**** Data segment ****

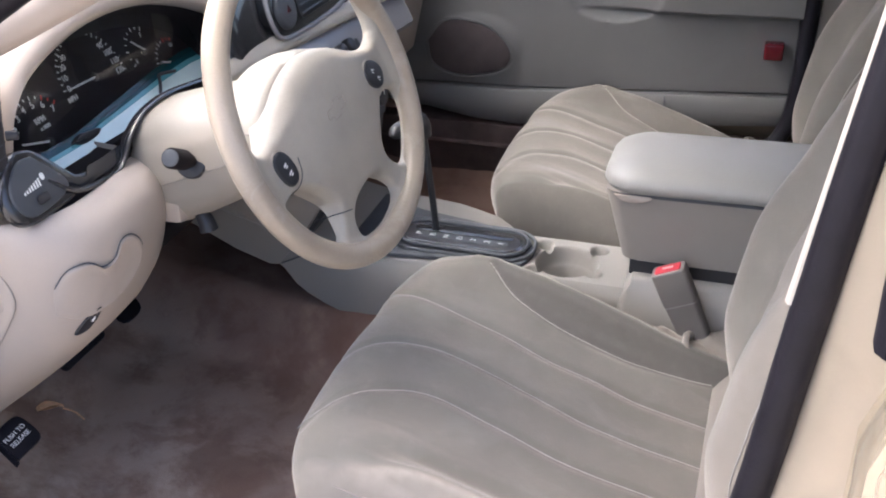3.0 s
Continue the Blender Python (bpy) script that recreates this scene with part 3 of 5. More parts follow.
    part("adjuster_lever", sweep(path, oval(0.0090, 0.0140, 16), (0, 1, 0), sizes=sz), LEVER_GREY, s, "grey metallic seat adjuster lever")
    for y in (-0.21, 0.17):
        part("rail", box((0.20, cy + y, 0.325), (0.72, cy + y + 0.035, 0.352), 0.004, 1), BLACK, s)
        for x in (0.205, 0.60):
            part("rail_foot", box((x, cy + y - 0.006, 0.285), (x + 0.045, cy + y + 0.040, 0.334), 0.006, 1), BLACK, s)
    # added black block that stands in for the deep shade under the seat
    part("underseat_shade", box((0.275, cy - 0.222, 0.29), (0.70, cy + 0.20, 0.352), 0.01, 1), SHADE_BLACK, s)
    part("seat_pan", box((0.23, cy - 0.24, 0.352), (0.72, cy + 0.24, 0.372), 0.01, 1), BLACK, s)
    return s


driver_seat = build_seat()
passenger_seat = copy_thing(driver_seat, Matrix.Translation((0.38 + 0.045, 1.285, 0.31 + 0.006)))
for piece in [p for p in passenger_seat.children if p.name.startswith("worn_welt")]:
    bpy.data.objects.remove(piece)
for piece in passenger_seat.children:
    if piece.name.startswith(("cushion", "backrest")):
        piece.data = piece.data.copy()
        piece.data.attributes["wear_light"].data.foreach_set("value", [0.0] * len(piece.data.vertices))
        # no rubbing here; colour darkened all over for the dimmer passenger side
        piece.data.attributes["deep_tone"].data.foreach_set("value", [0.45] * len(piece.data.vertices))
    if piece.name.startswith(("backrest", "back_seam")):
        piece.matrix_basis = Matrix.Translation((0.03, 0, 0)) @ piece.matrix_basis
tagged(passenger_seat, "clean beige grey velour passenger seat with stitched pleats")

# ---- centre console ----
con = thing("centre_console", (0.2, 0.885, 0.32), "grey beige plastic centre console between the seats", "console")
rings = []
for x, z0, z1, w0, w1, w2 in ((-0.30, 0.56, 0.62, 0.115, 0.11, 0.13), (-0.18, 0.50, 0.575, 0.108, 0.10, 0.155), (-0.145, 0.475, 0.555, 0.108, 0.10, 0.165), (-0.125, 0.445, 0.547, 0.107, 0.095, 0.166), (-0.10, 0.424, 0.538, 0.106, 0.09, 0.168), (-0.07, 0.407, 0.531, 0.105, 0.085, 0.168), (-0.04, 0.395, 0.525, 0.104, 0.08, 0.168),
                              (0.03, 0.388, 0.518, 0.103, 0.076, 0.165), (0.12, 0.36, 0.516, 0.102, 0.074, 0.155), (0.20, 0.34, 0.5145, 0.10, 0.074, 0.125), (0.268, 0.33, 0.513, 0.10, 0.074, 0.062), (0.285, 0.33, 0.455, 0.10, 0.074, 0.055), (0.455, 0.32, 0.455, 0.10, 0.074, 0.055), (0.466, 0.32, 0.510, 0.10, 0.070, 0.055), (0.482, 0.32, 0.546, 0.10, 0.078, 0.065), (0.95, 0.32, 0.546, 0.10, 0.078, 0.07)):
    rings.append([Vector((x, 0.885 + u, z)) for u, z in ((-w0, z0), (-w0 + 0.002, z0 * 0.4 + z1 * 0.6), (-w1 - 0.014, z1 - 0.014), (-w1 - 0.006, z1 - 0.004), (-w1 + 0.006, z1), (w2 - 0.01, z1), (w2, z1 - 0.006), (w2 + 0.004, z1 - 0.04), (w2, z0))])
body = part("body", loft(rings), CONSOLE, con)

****

### Set task
Reproduce every line above as written, skipping pictures.

### Task output
3.0 s
Continue the Blender Python (bpy) script that recreates this scene with part 3 of 5. More parts follow.
    part("adjuster_lever", sweep(path, oval(0.0090, 0.0140, 16), (0, 1, 0), sizes=sz), LEVER_GREY, s, "grey metallic seat adjuster lever")
    for y in (-0.21, 0.17):
        part("rail", box((0.20, cy + y, 0.325), (0.72, cy + y + 0.035, 0.352), 0.004, 1), BLACK, s)
        for x in (0.205, 0.60):
            part("rail_foot", box((x, cy + y - 0.006, 0.285), (x + 0.045, cy + y + 0.040, 0.334), 0.006, 1), BLACK, s)
    # added black block that stands in for the deep shade under the seat
    part("underseat_shade", box((0.275, cy - 0.222, 0.29), (0.70, cy + 0.20, 0.352), 0.01, 1), SHADE_BLACK, s)
    part("seat_pan", box((0.23, cy - 0.24, 0.352), (0.72, cy + 0.24, 0.372), 0.01, 1), BLACK, s)
    return s


driver_seat = build_seat()
passenger_seat = copy_thing(driver_seat, Matrix.Translation((0.38 + 0.045, 1.285, 0.31 + 0.006)))
for piece in [p for p in passenger_seat.children if p.name.startswith("worn_welt")]:
    bpy.data.objects.remove(piece)
for piece in passenger_seat.children:
    if piece.name.startswith(("cushion", "backrest")):
        piece.data = piece.data.copy()
        piece.data.attributes["wear_light"].data.foreach_set("value", [0.0] * len(piece.data.vertices))
        # no rubbing here; colour darkened all over for the dimmer passenger side
        piece.data.attributes["deep_tone"].data.foreach_set("value", [0.45] * len(piece.data.vertices))
    if piece.name.startswith(("backrest", "back_seam")):
        piece.matrix_basis = Matrix.Translation((0.03, 0, 0)) @ piece.matrix_basis
tagged(passenger_seat, "clean beige grey velour passenger seat with stitched pleats")

# ---- centre console ----
con = thing("centre_console", (0.2, 0.885, 0.32), "grey beige plastic centre console between the seats", "console")
rings = []
for x, z0, z1, w0, w1, w2 in ((-0.30, 0.56, 0.62, 0.115, 0.11, 0.13), (-0.18, 0.50, 0.575, 0.108, 0.10, 0.155), (-0.145, 0.475, 0.555, 0.108, 0.10, 0.165), (-0.125, 0.445, 0.547, 0.107, 0.095, 0.166), (-0.10, 0.424, 0.538, 0.106, 0.09, 0.168), (-0.07, 0.407, 0.531, 0.105, 0.085, 0.168), (-0.04, 0.395, 0.525, 0.104, 0.08, 0.168),
                              (0.03, 0.388, 0.518, 0.103, 0.076, 0.165), (0.12, 0.36, 0.516, 0.102, 0.074, 0.155), (0.20, 0.34, 0.5145, 0.10, 0.074, 0.125), (0.268, 0.33, 0.513, 0.10, 0.074, 0.062), (0.285, 0.33, 0.455, 0.10, 0.074, 0.055), (0.455, 0.32, 0.455, 0.10, 0.074, 0.055), (0.466, 0.32, 0.510, 0.10, 0.070, 0.055), (0.482, 0.32, 0.546, 0.10, 0.078, 0.065), (0.95, 0.32, 0.546, 0.10, 0.078, 0.07)):
    rings.append([Vector((x, 0.885 + u, z)) for u, z in ((-w0, z0), (-w0 + 0.002, z0 * 0.4 + z1 * 0.6), (-w1 - 0.014, z1 - 0.014), (-w1 - 0.006, z1 - 0.004), (-w1 + 0.006, z1), (w2 - 0.01, z1), (w2, z1 - 0.006), (w2 + 0.004, z1 - 0.04), (w2, z0))])
body = part("body", loft(rings), CONSOLE, con)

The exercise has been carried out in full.